In the final concluding chapter David Nicholas sums up the main arguments of the book once again, and it is hard to disagree with him when he says that northern Europe was not becoming integrated in the late middle ages, but rather was bridging the strong differences, and that the different countries of the region had more in common than did their Mediterranean counterparts.

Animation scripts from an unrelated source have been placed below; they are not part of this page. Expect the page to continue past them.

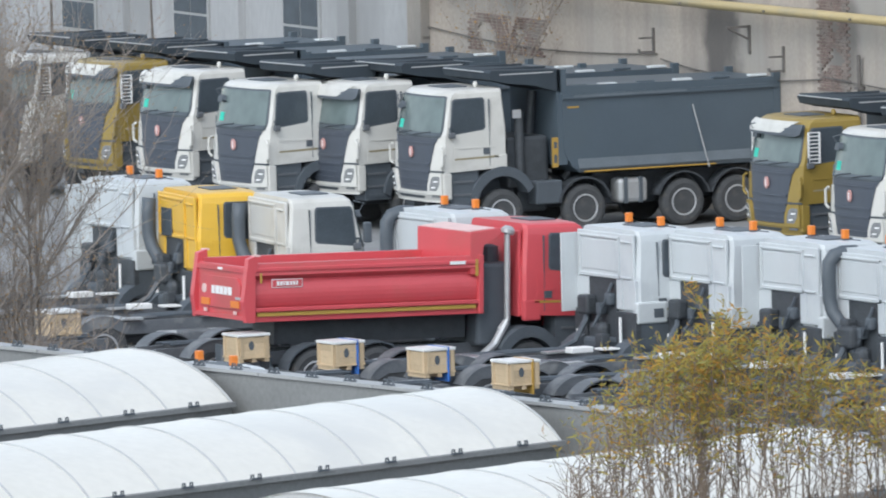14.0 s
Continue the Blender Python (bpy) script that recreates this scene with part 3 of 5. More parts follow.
# the second row: bare chassis that point away
CC = chassis_cab(facing(-16.39, 269.81, 33), COOL_WHITE, "white chassis truck with two orange beacons, no body behind the cab", snorkel=False, deflector=True)
CS = chassis_cab(facing(-10.80, 263.08, 33), COOL_WHITE, "white chassis truck with black air intake snorkel and orange beacons")
for x, y in [(-14.45, 268.27), (-28.10, 285.02), (-12.48, 265.77), (0.11, 214.28), (-22.3, 239.9)]:
    copy_thing(CC, facing(x, y, 33 + random.uniform(-0.7, 0.7)))
for x, y in [(-20.56, 275.17), (-6.94, 257.72), (-2.69, 251.45), (-1.12, 248.64), (0.59, 246.92), (8.33, 236.24)]:
    copy_thing(CS, facing(x, y, 33 + random.uniform(-0.7, 0.7)))
chassis_cab(facing(-8.94, 260.94, 33), TEAL, "teal chassis truck with orange beacons, rear of the cab towards us")
chassis_cab(facing(-5.16, 254.9, 27), WHITE, "ivory chassis truck with dark side window and orange beacons", snorkel=False)
chassis_cab(facing(-24.05, 279.6, 25), WHITE, "ivory chassis truck without beacons beside the yellow one", snorkel="low", lamps=False)
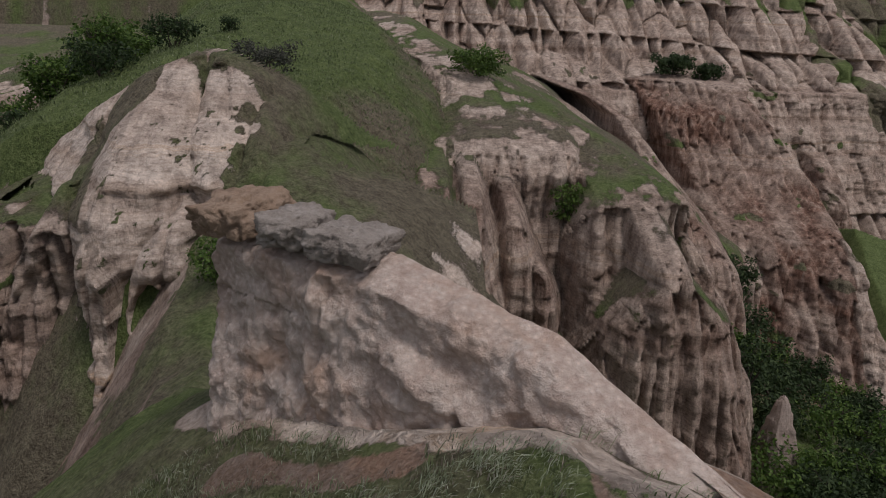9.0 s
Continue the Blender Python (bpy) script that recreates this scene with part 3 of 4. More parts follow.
# ---- the badland walls: depth as a field over breadth and height, the nearest of their spurs showing ----
class Spur:
    """A rock spur: a nose line falling from back to front, a flat front and sides that draw back."""

    def __init__(self, nose, half, left=0.6, right=0.6, tilt=0.0, red=0.1, hold=34, column=1.2, deep=0.9, reach=99.0, chalk=0.1, fall=(2.2, 2.2)):
        self.nose, self.half, self.left, self.right, self.fall = nose, half, left, right, fall
        self.tilt, self.red, self.hold, self.column, self.deep, self.reach, self.chalk = tilt, red, hold, column, deep, reach, chalk

    def y(self, x, z):
        line = self.nose[::-1]
        zs = [p[2] for p in line]
        nx = np.interp(z, zs, [p[0] for p in line])
        w = np.interp(z, [p[0] for p in self.half], [p[1] for p in self.half])
        dx = x - nx
        d = np.clip(np.abs(dx) - w, 0, None)
        d = np.sqrt(d * d + 0.16) - 0.4
        # to the sides the crest falls off and the front draws back
        up = z + np.where(dx < 0, self.fall[0], self.fall[1]) * d
        ny = np.interp(up, zs, [p[1] for p in line]) + 2000.0 * np.clip(up - zs[-1], 0, 0.2)
        return ny + np.where(dx < 0, self.left, self.right) * d + self.tilt * np.clip(dx, -w, w) + 4.0 * np.clip(-dx - self.reach, 0, None)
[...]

To conclude, I find The Northern Lands to be well written and a good read, and I have learned quite a lot reading it. It does however, become a bit repetitive here and there, and parts of the book suffer from too much information pressed into too few pages. My main criticism of the book would have to be that it is too short to treat its enormously large and complex subject with the justice it deserves. There are, for instance, important subjects that are conspicuous absentees, such as agrarian structures (which tend to greatly influence the overall social structures of a society), religion (why did northern Europe end up as overwhelmingly protestant?--most of the answers ought to be found in the late medieval northern lands) and ethnic relations on the peripheries. This is also something that Nicholas admits to in the preface, and he lists several other topics there that ought to have been included. Unsurprisingly Nicholas is at his best when writing about Flanders and the Low Countries, and at his weakest when writing about Denmark, Norway and Sweden. This does not mean that he writes badly about Scandinavia, though, if he had written better about it, undoubtedly there would have been fewer minor errors, misunderstandings and misspellings. But despite its shortcomings The Northern Lands is well worth reading, and has to be acknowledged as a significant contribution to the writings on northern European history. My foremost hope is that the book might inspire other historians to continue what David Nicholas here has started.